1. Deportations encourage transnational gang networks

Do you know where the most feared transnational gang, Mara Salvatura or MS-13, started? It wasn’t El Salvador, it was LA. Salvadoran immigrants fleeing from the brutal civil war and US-backed dictatorships in El Salvador formed street gangs to contend with the Mexican gang, “M.” Due to the deportation policies of Ronald Reagan (similar to those of President Trump) in the 1990s, gang members were deported back to their “home” countries in Central America—where they brought their gang membership with them. Once established back in Central America, MS-13 members were able to network with those still in the US to create an international drug trading network, and eventually became a transnational organization running between the “Northern Triangle of Death” (Honduras, El Salvador, Guatemala) and the US.

When gang members are deported to other countries, it doesn’t kill their gang membership—it spreads it into a new territory. El Salvador is now ranked as one of the most violent countries in the world because of the gang problem created by deportations from the US.

2. Receiving countries are ill-equipped to handle the influx of gang members

Central America is considerably less stable than the US. The two rival gangs MS-13 and Barrio 18 run the country of El Salvador much more than its actual government does. By deporting gang members to these places, the violence is intensified, and the developing countries do not have the power or resources to deal with it. Prisons are overflowing and inhuman, and more arrive by the day. This fact is what created the transnational gang problem in the first place, violent gang members were deported back to a country they had fled from, still ravaged by the civil war that had torn it apart.

3. Gang recruitment becomes really easy

When any deportee arrives back in Central America or Mexico, they don’t have the means to provide for themselves, especially if they’ve lived in the US for most of their lives. This is the breeding ground for gang membership—desperation and lack of options. Most kids that grow up to become gang members were living on the streets, alone and ignored by society, before the gang picked them up. Within the gangs, they are provided for and given a strong sense of belonging within their community.

In addition, if a deportee arrives back into El Salvador after having tried to escape gang violence in the US, they face retaliation from the gang for their disloyalty. These individuals fear for both their lives, as well as the lives of their families..

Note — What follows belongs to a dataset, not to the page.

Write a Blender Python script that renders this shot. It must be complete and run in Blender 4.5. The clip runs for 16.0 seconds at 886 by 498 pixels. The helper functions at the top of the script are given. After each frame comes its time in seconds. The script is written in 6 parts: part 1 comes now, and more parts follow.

4. Mass prisons have proven to help gangs commit more crimes

It is statistically proven that gangs become stronger when all their leadership goes to prison together. Locking away a gang member does nothing—their structure is too flexible and hard to control, and putting them all in the same place allow for reorganization of leadership. Gang leaders simply make hit calls from behind bars, still getting everything done without too much inconvenience. They have a safety and freedom in prison that they don’t even have on the streets.

When gang members arrive in Central America, especially El Salvador, the government has no choice but to stick them in these prisons that become breeding grounds for even more violence.

5. Violence easily boomerangs right back into the US

Gang violence began in the US, what gives us the right to force our problems onto other countries? And what makes us think those issues won’t boomerang right back to our homes?

We are repeating history with our current policies. We think that getting gang members out of the country will fix the problem, but it’s a transnational organization. It doesn’t matter where the individuals are, gangs will continue to, according to the MS-13 motto, “Kill, rape, control.”

This is our problem too. We created it, and we have a responsibility to aid in ending it.